The bottomline is that Republican politicians like Ryan have never experienced the shocking everyday sexism that the vast majority of American women continue to face, from things like street harassment to policies that dramatically affect their living standards—for example, access to Planned Parenthood, family leave, a living wage, and pay equity, in a society where women are far more likely to live in poverty.

These beliefs, rooted in a lack of direct experience and indifference to women’s voices, are problematic on their own, but when they shape the policies of the majority of our elected lawmakers, a serious problem emerges. In the last year, I’ve lost count of how many times Republicans have led attempts to defund Planned Parenthood or buried pay equity legislation or said or proposed problematic ideas related to rape and sexual assault.

Republican lawmakers and voters alike are making decisions guided by the idea that women and men are equal, that sexism and inequality are non-issues. A sizable portion of Republicans even think the pendulum has swung too far and men—who, FYI, make up 80 percent of Congress—have become the victims of today’s militantly feminist, “anti-male” culture.

It pains me that I have to spell this out, but the consequences for women in a country with the highest maternal mortality rate in the world, under a presidential administration that’s proudly pledged to recognize the humanity of fertilized eggs over born, living women, are dire. Women continue to face legal threats and even imprisonment for having abortions, and it seems every few months there’s some bill in circulation to allow states to legally punish women and providers for the procedure.

And really, at the end of the day, the numbers say it all—the numbers of women who have harmed themselves attempting to perform their own abortions, who have struggled to afford birth control, tampons and razors, who have been harassed by employers or sexually assaulted. I can’t believe the argument that gender parity has been reached is even being put forth seriously, let alone by the majority of a major political party whose elected representatives occupy the vast majority of offices across the country.

But that being said, there’s plenty of ignorance to go around. The same Pew study found Democrats—particularly male Democrats—have some pretty convoluted ideas about the current state of things. 58 percent of male Democrats see no difference in difficulty in men and women’s lives, and 44 percent think that gender equality-wise, things are all good in America, right now—you know, the same country that elected a man accused of sexual abuse from more than a dozen women before a female former senator and secretary of state.

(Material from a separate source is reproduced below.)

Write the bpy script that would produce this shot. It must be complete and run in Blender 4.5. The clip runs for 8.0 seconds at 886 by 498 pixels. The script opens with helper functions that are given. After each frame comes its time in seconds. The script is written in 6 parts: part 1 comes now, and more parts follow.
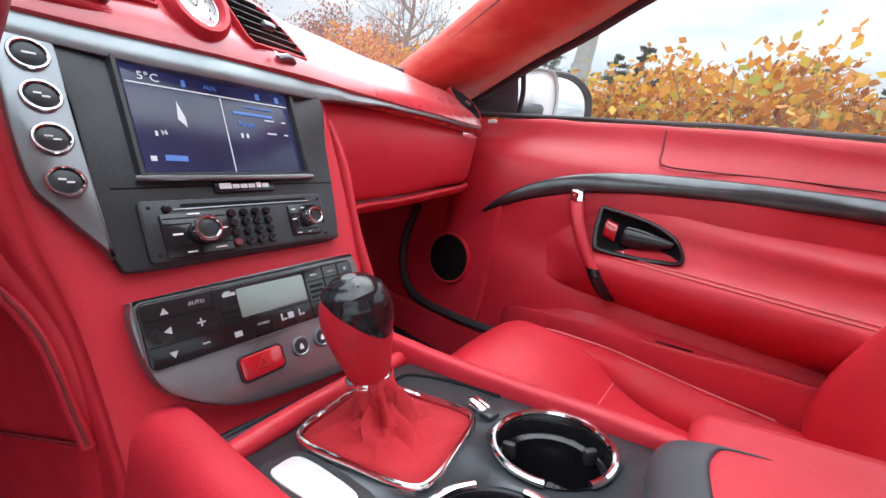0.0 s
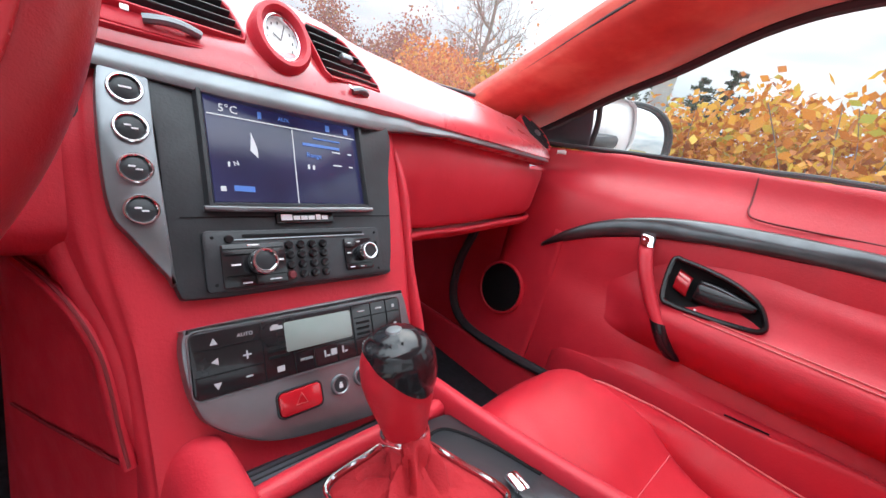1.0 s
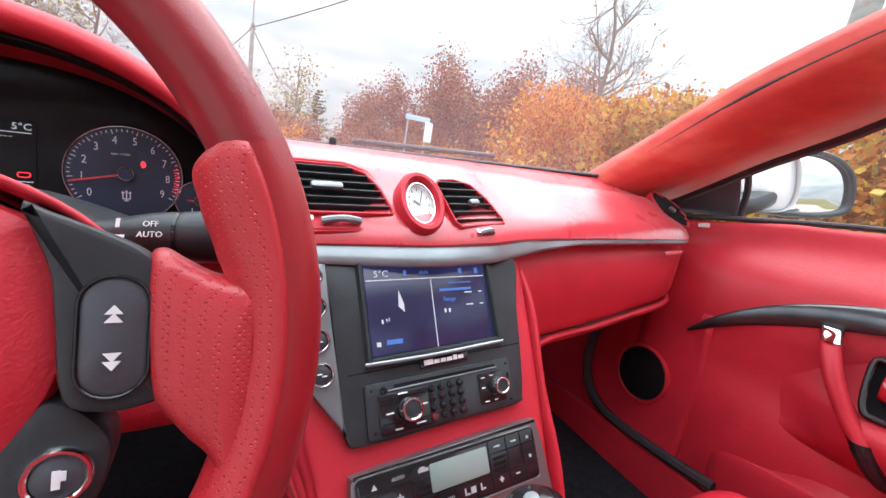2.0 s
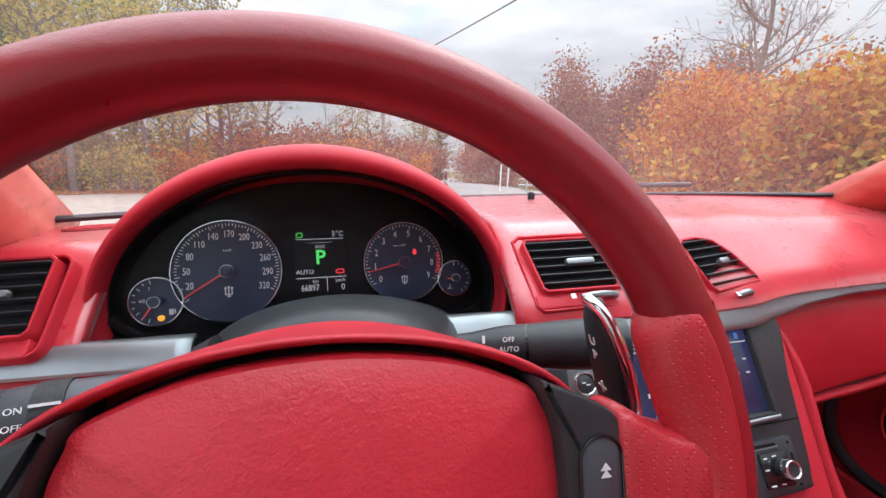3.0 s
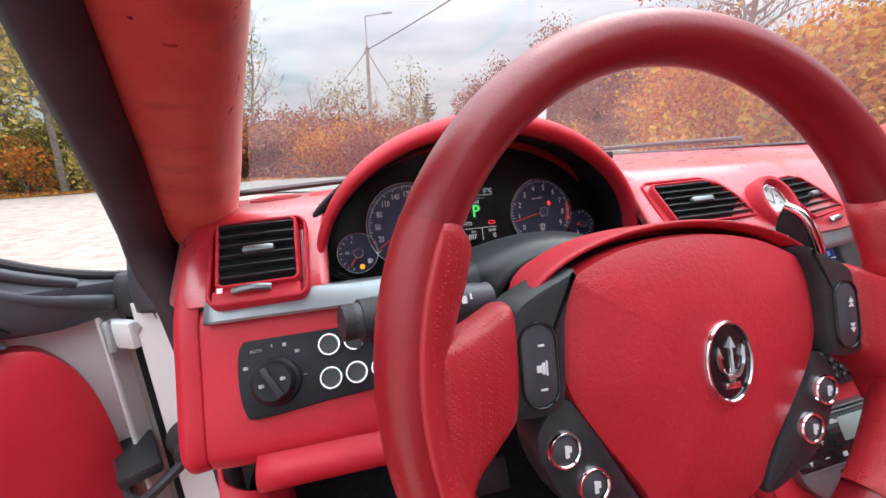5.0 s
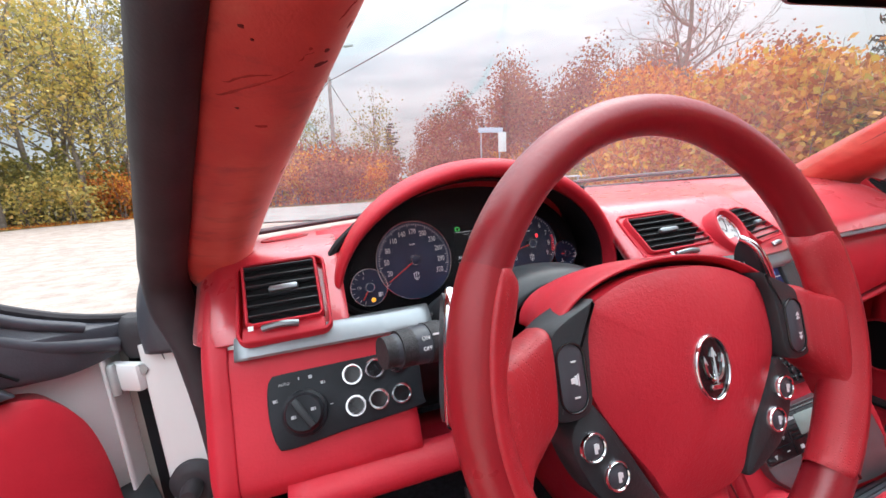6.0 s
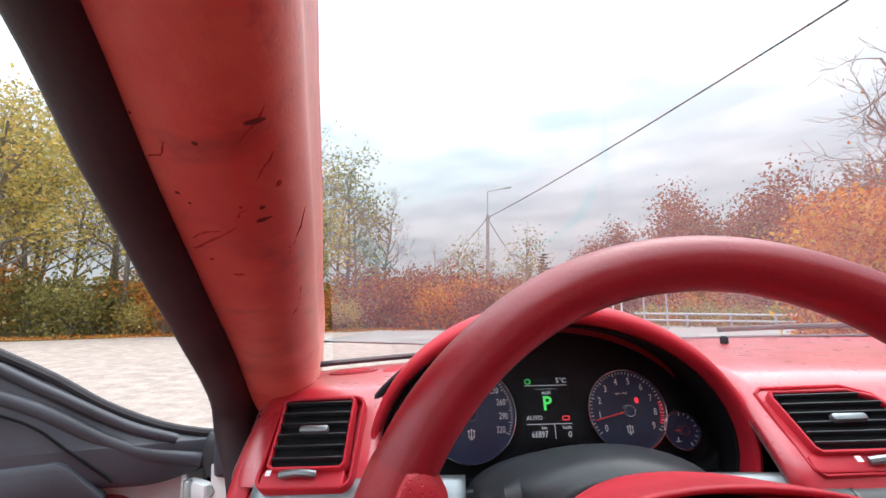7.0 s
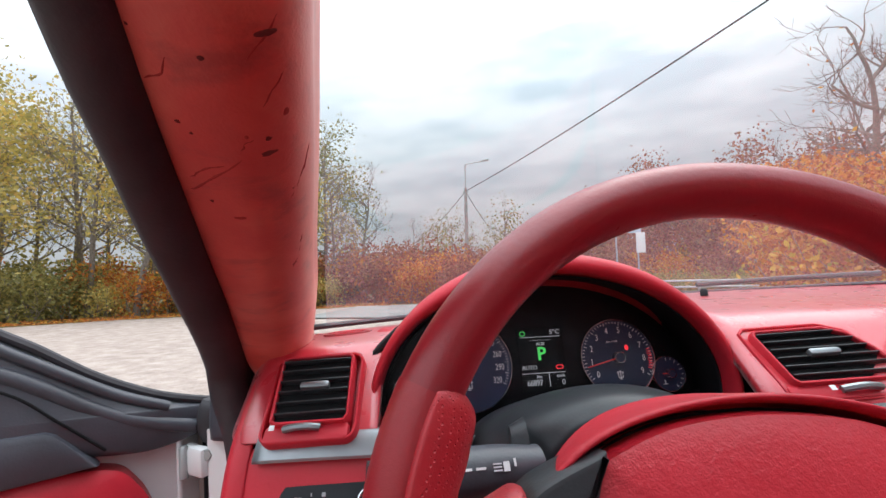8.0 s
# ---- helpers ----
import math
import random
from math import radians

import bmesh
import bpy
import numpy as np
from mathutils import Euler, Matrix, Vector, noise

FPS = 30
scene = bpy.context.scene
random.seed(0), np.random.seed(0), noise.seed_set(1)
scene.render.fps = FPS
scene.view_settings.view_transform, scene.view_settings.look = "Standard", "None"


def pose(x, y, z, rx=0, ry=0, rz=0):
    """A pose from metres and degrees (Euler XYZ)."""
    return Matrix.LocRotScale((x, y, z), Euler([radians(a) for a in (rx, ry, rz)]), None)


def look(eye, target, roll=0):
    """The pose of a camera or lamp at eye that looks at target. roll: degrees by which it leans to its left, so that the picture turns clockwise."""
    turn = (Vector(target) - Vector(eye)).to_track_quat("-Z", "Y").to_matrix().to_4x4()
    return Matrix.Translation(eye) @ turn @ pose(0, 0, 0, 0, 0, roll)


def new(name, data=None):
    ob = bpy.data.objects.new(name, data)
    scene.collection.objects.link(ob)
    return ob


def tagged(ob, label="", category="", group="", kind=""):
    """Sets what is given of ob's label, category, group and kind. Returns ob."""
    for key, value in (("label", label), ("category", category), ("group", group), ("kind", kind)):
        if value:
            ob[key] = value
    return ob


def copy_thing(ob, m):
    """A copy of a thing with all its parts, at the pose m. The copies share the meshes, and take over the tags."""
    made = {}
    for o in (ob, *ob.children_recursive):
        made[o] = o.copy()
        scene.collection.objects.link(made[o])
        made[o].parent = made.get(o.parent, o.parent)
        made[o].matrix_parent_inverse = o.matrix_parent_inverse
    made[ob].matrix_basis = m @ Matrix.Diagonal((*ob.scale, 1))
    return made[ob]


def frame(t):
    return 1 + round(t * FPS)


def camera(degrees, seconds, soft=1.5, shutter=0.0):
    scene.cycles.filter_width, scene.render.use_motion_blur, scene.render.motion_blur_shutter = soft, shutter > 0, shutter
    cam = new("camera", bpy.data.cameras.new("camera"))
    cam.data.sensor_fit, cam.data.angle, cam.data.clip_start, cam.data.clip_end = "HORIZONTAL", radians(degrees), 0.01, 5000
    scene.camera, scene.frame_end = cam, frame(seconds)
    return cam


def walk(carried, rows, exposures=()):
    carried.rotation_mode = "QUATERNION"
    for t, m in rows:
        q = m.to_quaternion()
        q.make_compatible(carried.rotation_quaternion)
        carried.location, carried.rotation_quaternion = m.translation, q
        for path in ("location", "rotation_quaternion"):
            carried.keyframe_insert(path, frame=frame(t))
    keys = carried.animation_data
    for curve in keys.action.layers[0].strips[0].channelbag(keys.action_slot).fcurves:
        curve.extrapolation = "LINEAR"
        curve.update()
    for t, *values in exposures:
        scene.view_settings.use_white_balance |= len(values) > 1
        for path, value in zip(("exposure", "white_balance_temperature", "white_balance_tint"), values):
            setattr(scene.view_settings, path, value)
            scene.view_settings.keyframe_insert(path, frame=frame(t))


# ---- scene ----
cam = camera(95.0, 8.0)
PATH = [
    (0, (-0.195, -0.497, 0.815), (1.393, 0.604, 0.299), 9.0),
    (0.5, (-0.201, -0.486, 0.816), (1.289, 0.75, 0.314), 10.6),
    (1, (-0.179, -0.475, 0.843), (1.242, 0.835, 0.327), 13.1),
    (1.5, (-0.175, -0.463, 0.886), (1.09, 1.011, 0.409), 14.2),
    (2, (-0.196, -0.464, 0.943), (0.741, 1.249, 0.507), 6.1),
    (2.2, (-0.227, -0.465, 0.963), (0.566, 1.318, 0.526), 2.6),
    (3.3, (-0.336, -0.42, 1.009), (-0.042, 1.521, 0.625), -0.9),
    (3.5, (-0.344, -0.419, 1.013), (-0.058, 1.524, 0.637), -1.0),
    (4, (-0.354, -0.427, 1.012), (-0.094, 1.518, 0.626), -2.1),
    (4.5, (-0.41, -0.449, 0.991), (-0.162, 1.489, 0.562), -3.8),
    (4.7, (-0.451, -0.458, 0.985), (-0.178, 1.468, 0.519), -4.0),
    (5.8, (-0.622, -0.526, 1.029), (0.034, 1.292, 0.513), -5.6),
    (6, (-0.572, -0.509, 1.016), (-0.014, 1.373, 0.63), -5.1),
    (6.5, (-0.5, -0.464, 1.0), (-0.47, 1.536, 1.004), -1.8),
    (7, (-0.456, -0.482, 1.024), (-0.566, 1.495, 1.308), -2.7),
    (7.5, (-0.465, -0.487, 1.024), (-0.555, 1.492, 1.298), -3.2),
    (8, (-0.476, -0.478, 1.004), (-0.489, 1.516, 1.157), -4.3),
]
walk(cam, [(t, look(eye, target, roll)) for t, eye, target, roll in PATH],
     [(0, 0.45), (1.0, 0.55), (1.7, 0.6), (2.2, 0.5), (3.3, 0.12), (4.7, 0.25), (5.8, 0.35), (6.5, 0.35), (7.0, 0.12), (7.3, 0.0), (7.5, -0.1), (8.0, -0.12)])

# ---- world, sun and large lights ----
world = bpy.data.worlds.new("overcast_sky")
scene.world = world
world.use_nodes = True
wn, wl = world.node_tree.nodes, world.node_tree.links
wn.clear()
w_out = wn.new("ShaderNodeOutputWorld")
w_bg = wn.new("ShaderNodeBackground")
w_sky = wn.new("ShaderNodeTexSky")
w_sky.sky_type = "NISHITA"
w_sky.sun_disc = False
w_sky.sun_elevation = radians(55)
w_sky.sun_rotation = radians(51)
w_sky.air_density, w_sky.dust_density = 1.0, 2.0
w_gain = wn.new("ShaderNodeVectorMath")
w_gain.operation = "SCALE"
w_gain.inputs["Scale"].default_value = 0.12
w_tc = wn.new("ShaderNodeTexCoord")
w_map = wn.new("ShaderNodeMapping")
w_map.inputs["Scale"].default_value = (1.3, 1.3, 4.5)
w_noise = wn.new("ShaderNodeTexNoise")
w_noise.inputs["Scale"].default_value = 3.2
w_noise.inputs["Detail"].default_value = 6.0
w_noise.inputs["Roughness"].default_value = 0.5
w_ramp = wn.new("ShaderNodeValToRGB")
w_ramp.color_ramp.elements[0].position, w_ramp.color_ramp.elements[0].color = 0.34, (0.64, 0.735, 0.815, 1)
w_ramp.color_ramp.elements[1].position, w_ramp.color_ramp.elements[1].color = 0.60, (0.97, 1.01, 1.065, 1)
w_mix = wn.new("ShaderNodeMix")
w_mix.data_type = "RGBA"
w_mix.inputs["Factor"].default_value = 0.86
wl.new(w_sky.outputs["Color"], w_gain.inputs[0])
wl.new(w_tc.outputs["Generated"], w_map.inputs["Vector"])
wl.new(w_map.outputs["Vector"], w_noise.inputs["Vector"])
wl.new(w_noise.outputs["Fac"], w_ramp.inputs["Fac"])
wl.new(w_gain.outputs["Vector"], w_mix.inputs["A"])
wl.new(w_ramp.outputs["Color"], w_mix.inputs["B"])
# thick cloud: far brighter overhead than near the horizon
w_sep = wn.new("ShaderNodeSeparateXYZ")
w_grad = wn.new("ShaderNodeMapRange")
w_grad.inputs["To Min"].default_value, w_grad.inputs["To Max"].default_value = 0.17, 1.45
w_mul = wn.new("ShaderNodeVectorMath")
w_mul.operation = "SCALE"
wl.new(w_tc.outputs["Generated"], w_sep.inputs["Vector"])
w_pow = wn.new("ShaderNodeMath")
w_pow.operation = "POWER"
w_pow.use_clamp = True
w_pow.inputs[1].default_value = 2.0
wl.new(w_sep.outputs["Z"], w_pow.inputs[0])
wl.new(w_pow.outputs["Value"], w_grad.inputs["Value"])
wl.new(w_mix.outputs["Result"], w_mul.inputs[0])
wl.new(w_grad.outputs["Result"], w_mul.inputs["Scale"])
wl.new(w_mul.outputs["Vector"], w_bg.inputs["Color"])
wl.new(w_bg.outputs["Background"], w_out.inputs["Surface"])
w_bg.inputs["Strength"].default_value = 3.7

sun = new("sun", bpy.data.lights.new("sun", "SUN"))
sun.data.energy, sun.data.angle, sun.data.color = 0.7, radians(40), (1.0, 0.985, 0.96)
sun.matrix_world = look((5.0, 4.0, 9.0), (0, 0, 0))

# ---- materials ----
def shader(name):
    m = bpy.data.materials.new(name)
    m.use_nodes = True
    nt = m.node_tree
    return m, nt, nt.nodes["Principled BSDF"]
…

These numbers are irritating, but hardly surprising for anyone who uses the internet. Something the left and right alike share is rabid disdain for “social justice warriors” and “feminazis,” who are purportedly exaggerating gender and other identity-based sociopolitical injustices. Those who have never directly experienced identity-based oppression continue to silence, attack, or just tune out those who have, and the cycle continues. Voters—namely men and Republicans, according to the Pew study—see nothing wrong with a status quo that doesn’t directly hurt them, perhaps even benefits them, and so they continue to vote in a manner that upholds said status quo. And, as I’m sure you could probably guess, women are the ones who suffer the consequences of this.